What they are not sufficiently concerned about is that Mr. Trump has not expanded his popularity. He has kept his core but failed to reach out consistently and successfully to others. He has not created coalitions.
His position is more precarious than his people see.

He has too much relished the role of divider. When you’re running for office you are every day dividing those who support you from those who don’t, and hoping your group is bigger. But when you win you reach out to your enemies with humility, with patience—with love!—and try to drag ’em in to sup in your tent. You don’t do this because you’re a hypocrite but because you’re an adult looking to win. Or a constructive idealist. That happens sometimes.
His supporters don’t know what he doesn’t know: He must grow or die.

They are happily watching The Trump Show as he sticks it to people they hate. They don’t know Shark Week is coming.
In November he may lose the House. That’s what the generic ballot says is coming, that’s what was suggested by last year’s GOP defeats in Virginia and Alabama.

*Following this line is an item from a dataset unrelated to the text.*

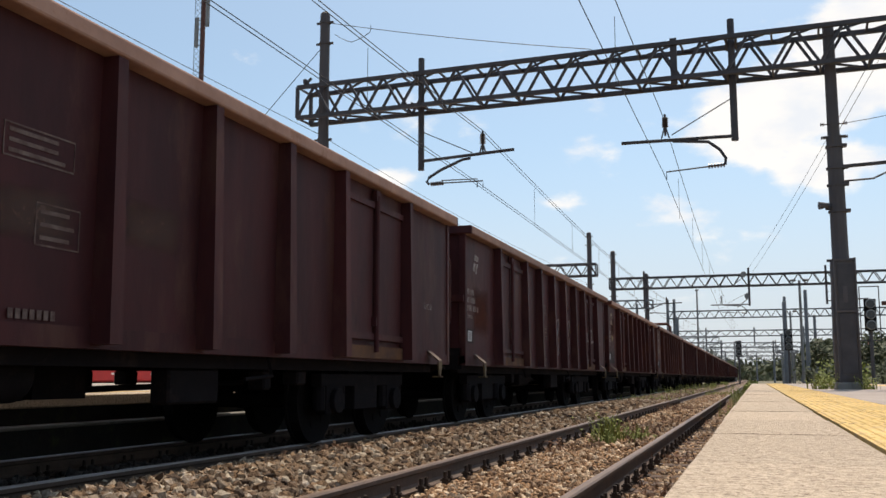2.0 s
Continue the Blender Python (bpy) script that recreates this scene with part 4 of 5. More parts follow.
def platform():
    b = bmesh.new()
    box(b, PLAT_X + 0.05, 0.992, -6, PLAT_END, -0.42, PLAT_Z - 0.09)
    box(b, 0.992, 4.3, -6, PLAT_END, -0.42, PLAT_Z + 0.004)
    p = solid("platform", b, "asphalt", "pale worn asphalt station platform", "platform", "structure")
    sl = mesh_of("edge_slab", soft(bx(PLAT_X, 0.352, 0.005, SLAB - 0.005, PLAT_Z - 0.16, PLAT_Z), 0.007, 2))
    sl.materials.append(M["slab"])
    k = -6
    while SLAB0 + k * SLAB < PLAT_END - 0.5:
        s = part("edge_slab", sl, None, p)
        s.location = (random.uniform(-0.004, 0.004), SLAB0 + k * SLAB, random.uniform(-0.003, 0.003))
        k += 1
    t = bmesh.new()
    box(t, 0.003, 0.307, 0.003, 0.297, -0.088, 0.004)
    for i in range(6):
        x = 0.03 + i * 0.05
        quads(t, [(x - 0.014, 0.006, 0.0035), (x + 0.014, 0.006, 0.0035), (x + 0.014, 0.294, 0.0035), (x - 0.014, 0.294, 0.0035), (x - 0.008, 0.012, 0.009), (x + 0.008, 0.012, 0.009), (x + 0.008, 0.288, 0.009), (x - 0.008, 0.288, 0.009)], BOX)
    t = mesh_of("tactile_tile", t)
    t.materials.append(M["tactile"])
    for c in (0.362, 0.674):
        for j in range(150):
            y = -4.0 + 0.3 * j
            if y < PLAT_END - 0.3:
                o = part("tactile_tile", t, None, p)
                o.location = (c, y, PLAT_Z + random.uniform(-0.0015, 0.0015))
    # the far edge strip of the island platform
    part("edge_line", bx(3.3, 3.8, 6, PLAT_END, PLAT_Z + 0.003, PLAT_Z + 0.009), "tactile", p, "faded yellow line")
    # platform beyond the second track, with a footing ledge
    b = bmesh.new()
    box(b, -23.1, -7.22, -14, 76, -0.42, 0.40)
    q = solid("platform_far", b, "dark_wall", "low grey concrete platform between the tracks", "platform", "structure")
    part("coping", soft(bx(-7.75, -7.12, -14, 76.05, 0.40, 0.53), 0.015), "slab", q, "pale stone coping")
    part("paving", bx(-23.1, -7.752, -14, 76, 0.40, 0.526), "asphalt", q)
    part("yellow_line", bx(-8.35, -8.0, -14, 75, 0.526, 0.532), "tactile", q, "yellow safety line")
    part("footing_wall", bx(-7.22, -7.02, -14, 73, -0.42, 0.19), "dark_wall", q)
    part("footing_ledge", soft(bx(-7.22, -7.0, -14, 73, 0.19, 0.23), 0.01, 1), "concrete", q, "pale mossy ledge")
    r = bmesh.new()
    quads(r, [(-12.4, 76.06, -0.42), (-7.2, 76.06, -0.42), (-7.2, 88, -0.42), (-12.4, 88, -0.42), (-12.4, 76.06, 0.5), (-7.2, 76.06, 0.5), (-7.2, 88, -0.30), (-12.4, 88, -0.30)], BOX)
    part("end_ramp", r, "dark_wall", q)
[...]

I know what Republicans are thinking. They are going to run on an economy that is expanding thanks to tax reform and deregulation. They are going to run on bigger paychecks and unexpected bonuses. They’ll run on the appointment of conservative judges to balance out Barack Obama’s liberal judges at a time when the courts have taken a more powerful role in American culture. They’ll run on We Will Stop Illegal Immigration and Give a Break to the Children of Illegal Immigrants.
The Democrats, on the other hand, are running on Trump is unpopular and so is his party, he is a fascist, and any limit on immigration is like any limit on abortion, tyrannical on its face.
Republicans are thinking nobody’s noticing but they’re in a pretty good place. I suspect they are right.

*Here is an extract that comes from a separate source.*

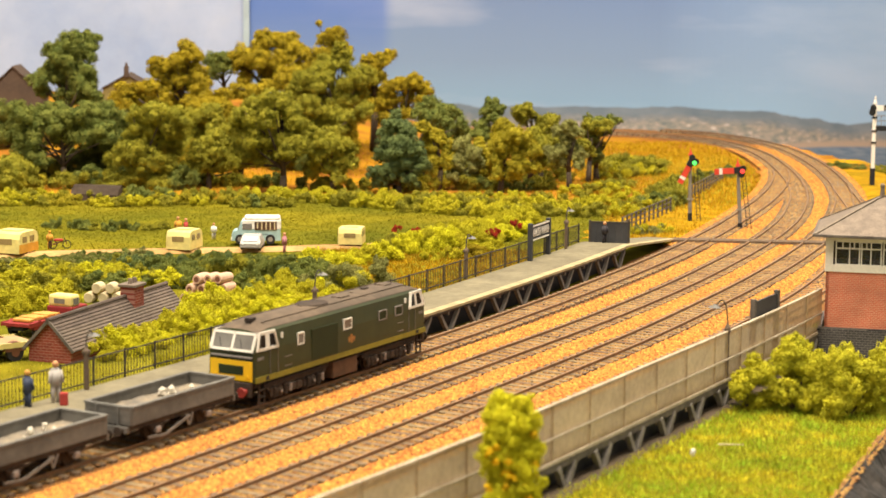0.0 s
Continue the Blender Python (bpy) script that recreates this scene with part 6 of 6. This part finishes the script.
def make_house(name, x, y, rz, L, W, e, r, wall, roof, label, chimney=True):
    h = tagged(empty(name, x, y, rise(x, y) - 0.5, rz), label, "house")
    bm = bmesh.new()
    pts = [(-W, 0), (W, 0), (W, e), (0, r), (-W, e)]
    part("wall", loft([[(xx, yy, zz) for yy, zz in pts] for xx in (0, L)]), wall, h)
    for s in (-1, 1):
        bm = bmesh.new()
        q = [(-1.2, s * (W + 1.4), e - 1.0), (L + 1.2, s * (W + 1.4), e - 1.0), (L + 1.2, 0, r + 0.6), (-1.2, 0, r + 0.6)]
        up, dn = [bm.verts.new(p) for p in q], [bm.verts.new((p[0], p[1], p[2] - 0.9)) for p in q]
        bm.faces.new(up)
        bm.faces.new(dn[::-1])
        for i in range(4):
            bm.faces.new((up[i], dn[i], dn[(i + 1) % 4], up[(i + 1) % 4]))
        part("roof", bm, roof, h)
    if chimney:
        bm = bmesh.new()
        box(bm, -1.5, 1.5, -1.6, 1.6, r - 2, r + 6, bevel=0.2)
        box(bm, -0.8, 0.8, -0.8, 0.8, r + 6, r + 8.5)
        part("chimney", bm, roof, h)
    return h


BROWN = mat("dull_brown_board", (0.095, 0.062, 0.043), (0.065, 0.044, 0.032), 60, 0.9, fine=0.1)
OCHRE = mat("ochre_wall", (0.21, 0.165, 0.055), (0.15, 0.115, 0.04), 80, 0.9, fine=0.1)


def make_hut(x, y, rz, L, r):
    h = tagged(empty("hut", x, y, rise(x, y) - 0.5, rz), "low brown round-roofed hut by the hedge", "hut")
    arc = [(-r, 0.0), (-r, 4.0)] + [(-r * math.cos(a), 4.0 + r * 0.75 * math.sin(a)) for a in np.linspace(0.2, math.pi - 0.2, 11)] + [(r, 4.0), (r, 0.0)]
    part("wall", loft([[(xx, yy * 0.96, zz * 0.97) for yy, zz in arc] for xx in (0, L)]), BROWN, h)
    bm = loft([[(xx, yy, zz + 0.3) for yy, zz in arc[1:-1]] for xx in (-0.6, L + 0.6)], False)
    bmesh.ops.solidify(bm, geom=bm.faces[:], thickness=0.4)
    part("roof", bm, mat("hut_roof_felt", (0.12, 0.085, 0.06), None, 80, 0.9, fine=0.12), h, smooth=True)


make_hut(-206, 1116, -14, 27, 6.5)
make_house("distant_house", -229, 1440, 92, 30, 17, 19, 28, OCHRE, BROWN, "ochre gabled house with brown roof behind the wood")
make_house("distant_house", -302, 1400, 92, 30, 20, 20, 38, BROWN, BROWN, "dark brown house block behind the wood", False)


# ---- baseboard edge ----
def make_rock():
    bm = bmesh.new()
    n, k = 90, 18
    rows = []
    for i in range(n):
        t = i / (n - 1)
        x, y = 70 + 75 * t, 411 + 190 * t
        row = []
        for j in range(k):
            u = j / (k - 1)
            d = Vector((0.93, -0.37))
            w = 3.0 * noise.noise(Vector((i * 0.3, j * 0.5, 3))) + 1.2 * noise.noise(Vector((i * 0.9, j * 1.3, 7))) if j else 1.6 * noise.noise(Vector((i * 0.6, 0, 3)))
            row.append(bm.verts.new((x + d.x * (u * 60 + w), y + d.y * (u * 60 + w), -2.6 - 45 * u ** 0.8 + w)))
        rows.append(row)
    for a, b in zip(rows, rows[1:]):
        for j in range(k - 1):
            bm.faces.new((a[j], a[j + 1], b[j + 1], b[j]))
    tagged(part("rock_edge", bm, mat("dark_rock", (0.05, 0.042, 0.036), (0.022, 0.02, 0.019), 90, 0.8, bump=0.8, fine=0.3)), "dark rough rock face at the baseboard edge",
           "rock", kind="structure")


make_rock()
stones("edge_crumbs", Path(line([(70, 411), (98.3, 483.2), (124.2, 549.4), (145, 602)], 5)), 0, 200, -1.2, 1.6, 1000, 0.6, -3.3, 77, "infill")["label"] = "brown soil crumbs along the rock edge"
bm = bmesh.new()
for v in ball(bm, (0, 0, 0.9), 0.85, 2, 0.8, 0.8, 1.5):
    v.co += Vector((rng.uniform(-0.15, 0.15), rng.uniform(-0.15, 0.15), rng.uniform(-0.15, 0.15)))
o = part("pale_stone", bm, PAINT["whitep"], smooth=True)
o.matrix_basis = wp(68, 526, -3.6)
tagged(o, "small pale stone lying on the grass bank", "stone")
bm = bmesh.new()
tube(bm, (0, 0, 0), (4.2, 1.2, 0.5), 0.3, 0.18, 6)
tube(bm, (4.2, 1.2, 0.5), (7.2, 1.0, 0.9), 0.18, 0.08, 6)
o = part("twig", bm, PAINT["straw"])
o.matrix_basis = wp(76, 534, -2.2, -40)
tagged(o, "pale dry twig lying on the grass bank", "twig")


# ---- what moves ----
def motions():
    ride(LOCO, 0.0, 29.0)
    for k, w in enumerate(WAGONS):
        ride(w, 82.9 + 56.6 * k, 12.0)


motions()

Except. Special counsel Robert Mueller will likely, before November, report his findings to the Justice Department, and you have to assume he is going to find something because special prosecutors exist to find something. When Mr. Mueller staffed up he hired Ahabs, and Ahabs exist to get the whale. You have to assume Mr. Trump will be harpooned, and the question is whether it’s a flesh wound or goes deeper. If it goes deep the Democrats may well win the House, in which case he will be impeached.
Trump supporters don’t view this with appropriate alarm. They comfort themselves with the idea that he is playing three-dimensional chess and his opponents are too stupid to see it. That’s not true—he is more ad hoc and chaotic than they think. They should help him by trying to improve his standing, which means telling him what doesn’t work.

He thinks he rouses and amuses his supporters with feuds and wars, tweets and grievances. In reality, as Trump supporters know, it’s something they put up with. For everyone else it’s alienating, evidence of instability.
He calls out fake news and wars with the press while at the same time betraying a complete and befuddled yearning for their approval. Mr. Trump is a little like Nixon in this—embittered and vengeful at not getting the admiration of those he says he doesn’t respect.
These things don’t speak of tactical or strategic brilliance.

His supporters argue the media is against him, and this is true and should be acknowledged. But they were totally opposed to Reagan, too. They more or less admit his greatness now, or at least concede his towering adequacy, in part because Trump-shock has left them reconsidering the bogeymen of the past, in part because they like all dead Republicans.
But Reagan didn’t need the press to feel like a big man or be a success, and Mr. Trump looks unmanned to be so destabilized by their antipathy.

The president’s supporters should be frank with him about his flaws. They’re so used to defending him, they forget to help him. They should give him the compliment of candor.